Efficacy Of Montessori
The Montessori method has some significant strengths, especially for younger children, whose learning and memory has been shown to be benefitted immensely by interaction and physical manipulation. The “learning materials” the Montessori Method uses create experiences a young child is more likely to accurately and easily recall than a similar lesson given without a physical device to manipulate, touch and feel, hear, and see.
Having a physical representation of the lesson or subject creates a more immersive experience for a young child, an experience which features many or all of the senses. Such an experience will demand more dedicated attention and create memories which are more rich and profound in detail. Those memories rich in sensory information will be more easily remembered for a multitude of reasons – for one, the memory of each sensation, sound, sight, smell, and taste are recorded separately by your brain, but are associated with the other sensations and experiences that together make up the memory in its entirety.

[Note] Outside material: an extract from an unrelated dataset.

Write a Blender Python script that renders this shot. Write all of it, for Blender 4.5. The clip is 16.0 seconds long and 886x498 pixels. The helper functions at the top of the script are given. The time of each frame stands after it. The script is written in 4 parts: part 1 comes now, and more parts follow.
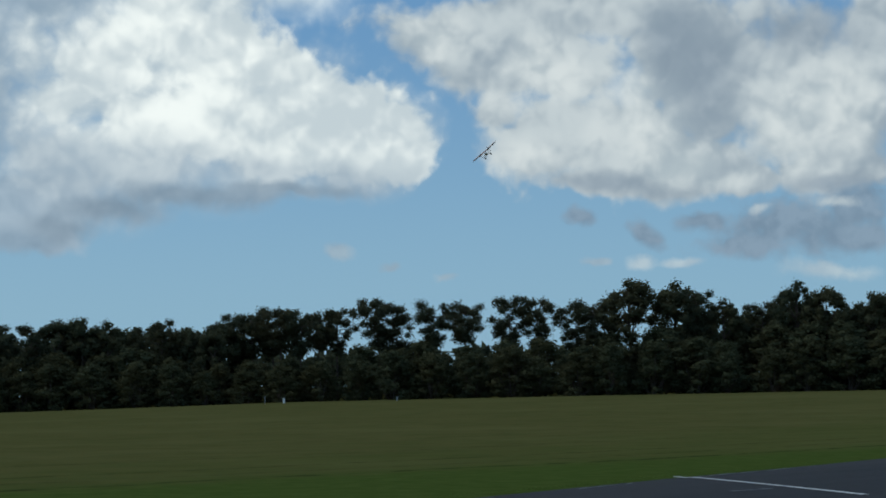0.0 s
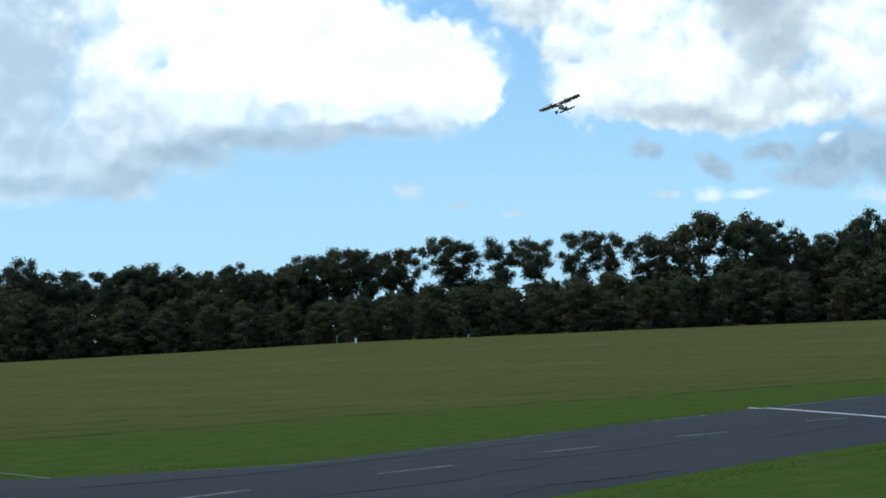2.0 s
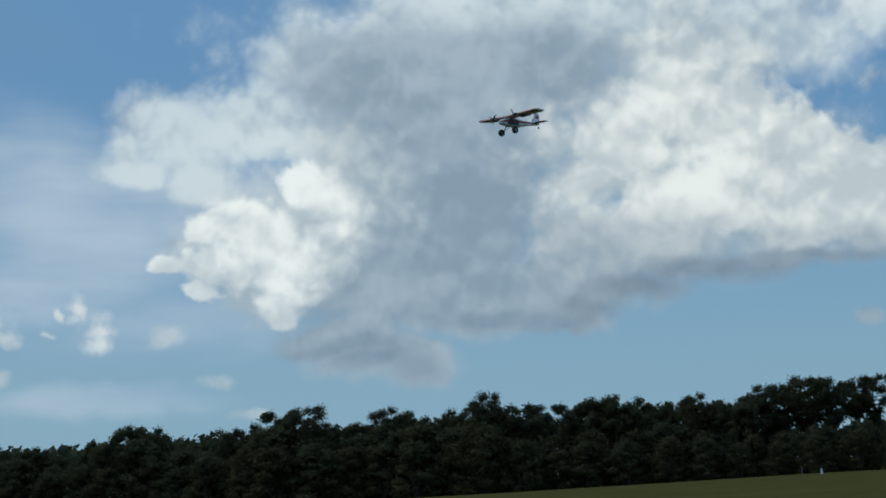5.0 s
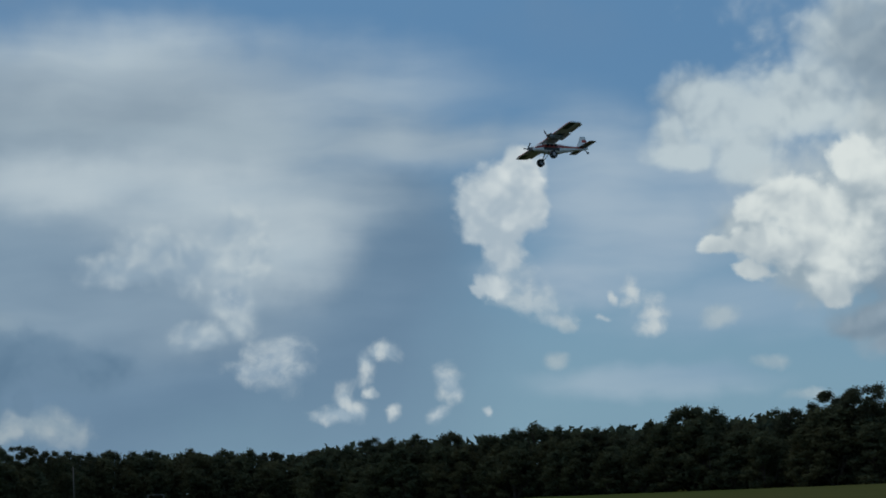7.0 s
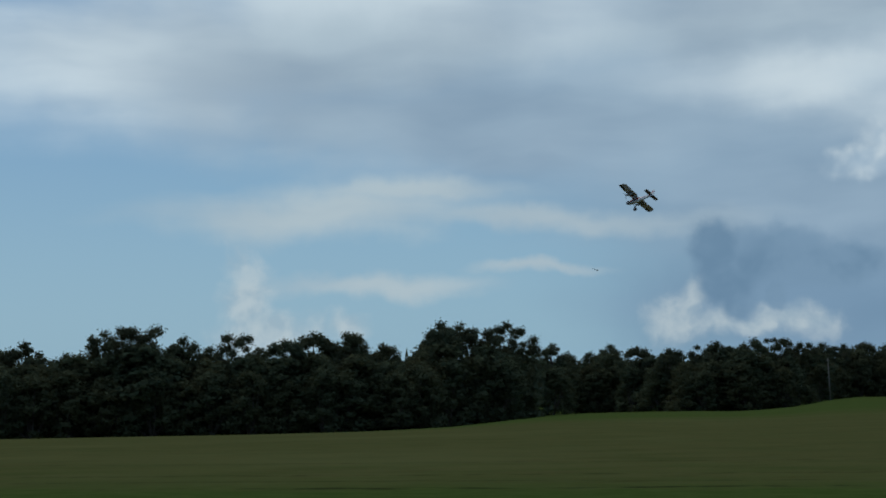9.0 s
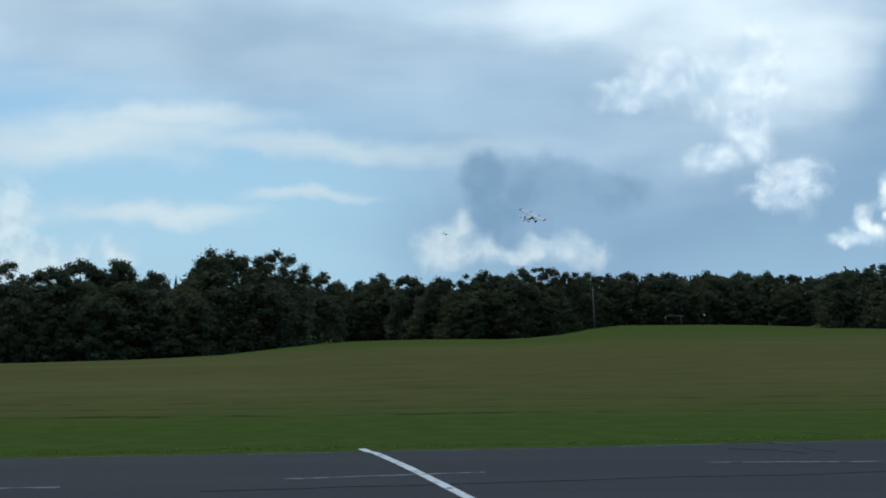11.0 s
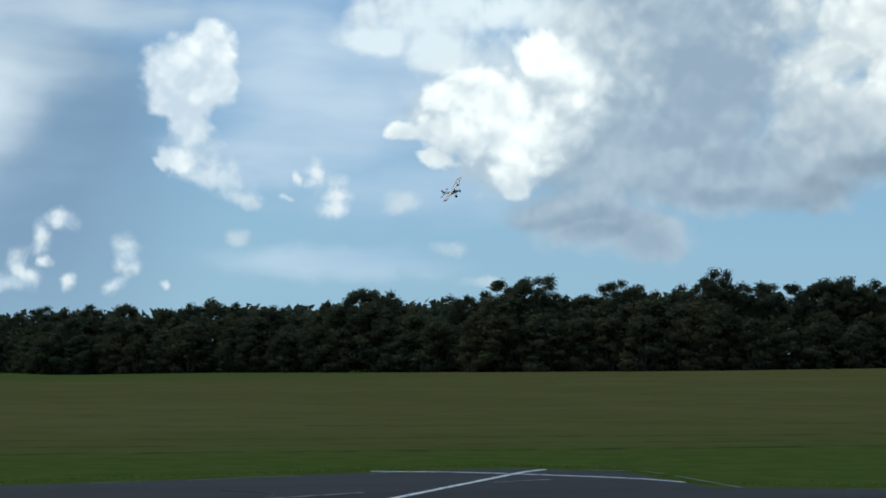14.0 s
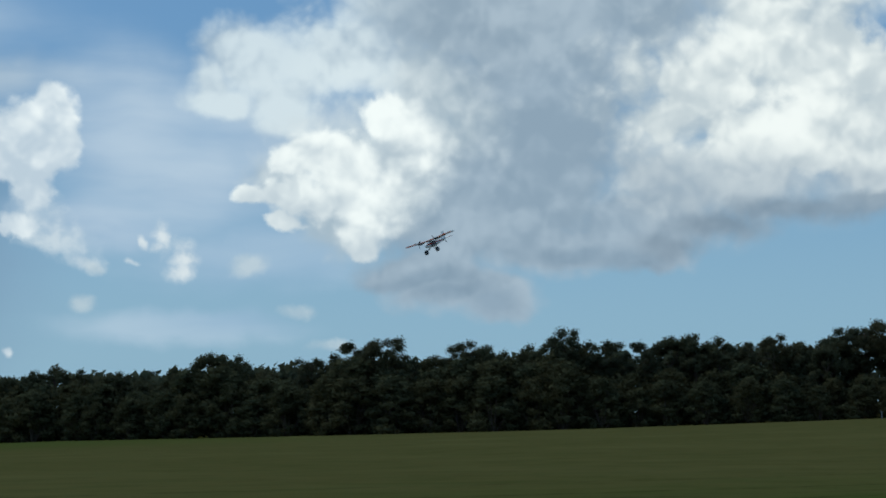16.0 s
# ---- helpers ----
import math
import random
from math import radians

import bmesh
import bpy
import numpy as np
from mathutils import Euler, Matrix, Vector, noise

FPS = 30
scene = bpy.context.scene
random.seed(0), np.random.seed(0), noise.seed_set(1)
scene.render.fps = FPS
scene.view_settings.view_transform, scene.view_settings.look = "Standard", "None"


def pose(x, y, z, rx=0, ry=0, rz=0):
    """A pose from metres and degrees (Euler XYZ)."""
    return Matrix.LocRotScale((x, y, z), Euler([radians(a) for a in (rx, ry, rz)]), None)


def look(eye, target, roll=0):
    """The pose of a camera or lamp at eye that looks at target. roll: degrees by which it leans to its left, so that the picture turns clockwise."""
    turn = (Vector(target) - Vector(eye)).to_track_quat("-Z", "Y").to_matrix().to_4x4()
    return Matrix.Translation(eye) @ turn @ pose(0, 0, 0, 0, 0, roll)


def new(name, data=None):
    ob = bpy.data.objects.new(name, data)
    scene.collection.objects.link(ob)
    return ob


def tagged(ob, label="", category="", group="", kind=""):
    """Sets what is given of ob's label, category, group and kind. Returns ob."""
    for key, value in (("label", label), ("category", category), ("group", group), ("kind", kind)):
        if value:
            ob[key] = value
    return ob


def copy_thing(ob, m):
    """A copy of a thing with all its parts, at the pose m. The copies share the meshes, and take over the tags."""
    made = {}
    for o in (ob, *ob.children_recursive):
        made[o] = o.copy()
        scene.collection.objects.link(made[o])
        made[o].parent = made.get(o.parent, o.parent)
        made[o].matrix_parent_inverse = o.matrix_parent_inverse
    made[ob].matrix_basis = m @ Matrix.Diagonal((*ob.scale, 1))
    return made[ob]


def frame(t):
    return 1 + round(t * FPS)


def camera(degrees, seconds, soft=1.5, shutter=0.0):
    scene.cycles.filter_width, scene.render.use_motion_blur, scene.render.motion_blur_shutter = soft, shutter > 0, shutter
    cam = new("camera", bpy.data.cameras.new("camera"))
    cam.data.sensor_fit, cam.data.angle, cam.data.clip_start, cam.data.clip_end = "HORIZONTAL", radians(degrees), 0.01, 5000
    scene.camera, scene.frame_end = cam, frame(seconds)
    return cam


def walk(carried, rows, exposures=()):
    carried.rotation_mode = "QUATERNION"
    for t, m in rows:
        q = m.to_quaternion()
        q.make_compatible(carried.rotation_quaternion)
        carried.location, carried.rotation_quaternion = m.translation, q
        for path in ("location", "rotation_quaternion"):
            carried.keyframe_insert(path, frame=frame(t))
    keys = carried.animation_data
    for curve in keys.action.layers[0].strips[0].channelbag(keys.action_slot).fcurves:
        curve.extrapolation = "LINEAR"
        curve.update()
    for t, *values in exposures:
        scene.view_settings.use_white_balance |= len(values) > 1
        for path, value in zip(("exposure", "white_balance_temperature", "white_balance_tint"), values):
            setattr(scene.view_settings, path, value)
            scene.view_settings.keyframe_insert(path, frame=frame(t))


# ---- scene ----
import collections

cam = camera(28.385, 16.0, soft=1.8)
EYE = Vector((0.0, 0.0, 1.7))


def aim(azimuth, height, distance=1.0):
    """The point at that distance from the eye, azimuth to the right of +y and height above the horizon in degrees."""
    a, e = radians(azimuth), radians(height)
    return EYE + distance * Vector((math.sin(a) * math.cos(e), math.cos(a) * math.cos(e), math.sin(e)))


# seconds, azimuth, height, lean of a hand-held camera that turns on the spot
TURNS = (
    (0, 9.22, 5.25, -0.79),
    (0.5, 9.06, 3.23, -0.92),
    (1, 7.63, 1.94, -1.65),
    (1.5, 7.36, 1.78, -1.72),
    (2, 6.93, 3.26, -2.03),
    (2.5, 6.60, 3.58, -2.02),
    (3, 5.96, 3.75, -2.11),
    (3.5, 3.16, 4.37, -2.59),
    (4, -1.01, 7.22, -2.67),
    (4.2, -2.42, 7.88, -2.49),
    (5.25, -9.54, 8.05, -2.17),
    (6.3, -17.26, 8.02, -1.85),
    (6.5, -19.55, 8.06, -1.96),
    (7, -25.86, 8.04, -1.73),
    (7.5, -31.47, 7.23, -2.00),
    (8, -37.97, 6.51, -1.79),
    (8.5, -44.00, 5.64, -1.15),
    (8.7, -46.89, 5.44, -1.00),
    (9.5, -52.30, 4.70, -0.95),
    (10.8, -44.22, 2.89, -1.07),
    (11, -42.77, 2.63, -0.89),
    (11.5, -38.28, 2.48, -0.96),
    (12, -33.12, 3.05, -0.65),
    (12.5, -28.97, 3.36, -0.44),
    (13, -24.99, 3.47, -0.51),
    (13.5, -20.35, 3.61, -0.33),
    (14, -15.55, 3.98, 0.41),
    (14.5, -11.06, 4.79, -0.10),
    (15, -7.15, 5.02, -0.96),
    (15.5, -8.80, 5.55, -1.01),
    (16, -10.57, 6.00, -0.68),
)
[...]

Memories which stimulate more of the senses have been shown to have higher rates of recall. Remember any loud, multi-sensory experiences? A concert perhaps? Modern concerts heavily manipulate our memory, and for this reason, they remain one of our culture’s most oft-recalled life experiences.

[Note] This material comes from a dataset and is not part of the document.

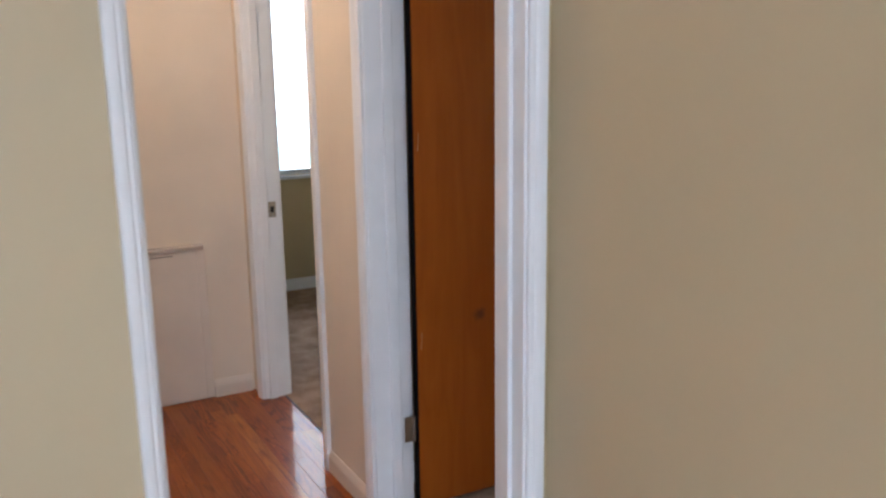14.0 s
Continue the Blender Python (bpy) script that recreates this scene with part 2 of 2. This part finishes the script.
OAK = oak("stained_oak_strip")
OAK_DARK = oak("dark_oak_strip", [(0.0, (0.20, 0.045, 0.005)), (1.0, (0.26, 0.06, 0.007))])
# for golden strips, and for strips tinted as if lit from the kitchen
OAK_GOLD_LIT = oak("golden_lit_oak_strip", [(0.0, (0.42, 0.13, 0.013)), (1.0, (0.47, 0.155, 0.017))])


def glow_backdrop():
    """Blown-out garden behind the bedroom window: pale sky over hazy foliage."""
    mat, nt, b = material("bright_garden", (0.5, 0.5, 0.5), 1.0)
    g = nt.nodes.new("ShaderNodeNewGeometry")
    z = node(nt, "ShaderNodeSeparateXYZ", [("Vector", g.outputs["Position"])]).outputs["Z"]
    leaf = noise_tex(nt, position(nt), 3.0, 5)
    t = math_node(nt, "ADD", math_node(nt, "MULTIPLY", z, 0.4), math_node(nt, "MULTIPLY", leaf, 0.5))
    col = ramp(nt, t, [(0.36, (0.12, 0.2, 0.18)), (0.5, (0.2, 0.28, 0.27)), (0.6, (0.45, 0.5, 0.49)), (0.72, (1, 1, 1))])
    nt.links.new(col, b.inputs["Emission Color"])
    b.inputs["Emission Strength"].default_value = 8.5
    return mat


GARDEN = glow_backdrop()


# ---- mesh helpers ----
def mesh_object(name, bm, mat, parent=None, label="", smooth=False):
    data = bpy.data.meshes.new(name)
    bmesh.ops.recalc_face_normals(bm, faces=bm.faces)
    bm.to_mesh(data)
    bm.free()
    data.materials.append(mat)
    if smooth:
        for f in data.polygons:
            f.use_smooth = True
    ob = new(name, data)
    if parent:
        ob.parent = parent
    if label:
        tagged(ob, label)
    return ob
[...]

This is exploited, albeit in a different way, by the Montessori approach. Rather than using loud noises and bright lights, the Montessori approach uses touch, spatial manipulation, interaction, and visual stimulation. This combined with the freedom and degree of choice the child has upon his or her lesson at a given moment makes a child more likely to learn and recall. The freedom and choice make it more likely that a child will be attentive and engage.

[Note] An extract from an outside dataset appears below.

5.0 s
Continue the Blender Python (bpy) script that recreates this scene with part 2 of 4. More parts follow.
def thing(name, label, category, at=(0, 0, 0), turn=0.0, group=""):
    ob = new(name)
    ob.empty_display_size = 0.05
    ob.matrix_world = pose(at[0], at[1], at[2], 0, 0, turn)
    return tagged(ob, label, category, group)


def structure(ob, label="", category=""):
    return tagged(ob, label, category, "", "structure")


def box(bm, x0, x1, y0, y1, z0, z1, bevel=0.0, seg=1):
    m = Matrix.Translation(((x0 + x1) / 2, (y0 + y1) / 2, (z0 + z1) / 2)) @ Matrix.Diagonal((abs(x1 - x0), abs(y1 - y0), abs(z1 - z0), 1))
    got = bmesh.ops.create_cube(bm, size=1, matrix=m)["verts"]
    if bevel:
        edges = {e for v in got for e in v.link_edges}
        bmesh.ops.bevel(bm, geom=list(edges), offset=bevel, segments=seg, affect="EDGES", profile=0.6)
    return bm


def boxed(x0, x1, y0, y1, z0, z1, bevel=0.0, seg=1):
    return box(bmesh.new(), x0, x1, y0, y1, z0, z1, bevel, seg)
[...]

The impact of the sensory perception on memory is even more profound in young children than in any other group. Between the ages of 4 and 7, the right hemisphere of a child’s brain is developing. The right hemisphere has been shown to respond to visual and tactile stimuli.
“Kids learn through all their senses,” according to Ben Mardell, PhD, with Project Zero at Harvard University, “and they like to touch and manipulate things.” Learning in this way has more significance than simply keeping the children busy, learning with hands-on lessons will improve retention of the material, especially in younger children. When children are between 3 and 8, the right side of the brain is doing a lot of growth and development, making visual and spatial activities highly effective for this age group. Not until later in life, after age 10, does the growth and learning in the more analytical left hemisphere take place.
Activities which incorporate movement, listening, talking and tactile sensations, activate many areas of the brain. “The more parts of your brain you use, the more likely you are to retain information,” according to Judy Dodge, author of 25 Quick Formative Assessments for a Differentiated Classroom. “If you’re only listening, you’re only activating one part of the brain”, Dodge says. This illuminates the core strengths of the Montessori Method, which seeks to activate numerous parts of the brain, and creating more robust neural connections between those parts, which together develop a more lasting, significant memory. In children under the age of 8 or even 10, whose brains and thinking are very much ‘right-brain’ dominant, these visual, tactile and spatial elements are great at establishing lasting, accurate recall of lessons and the information they contain.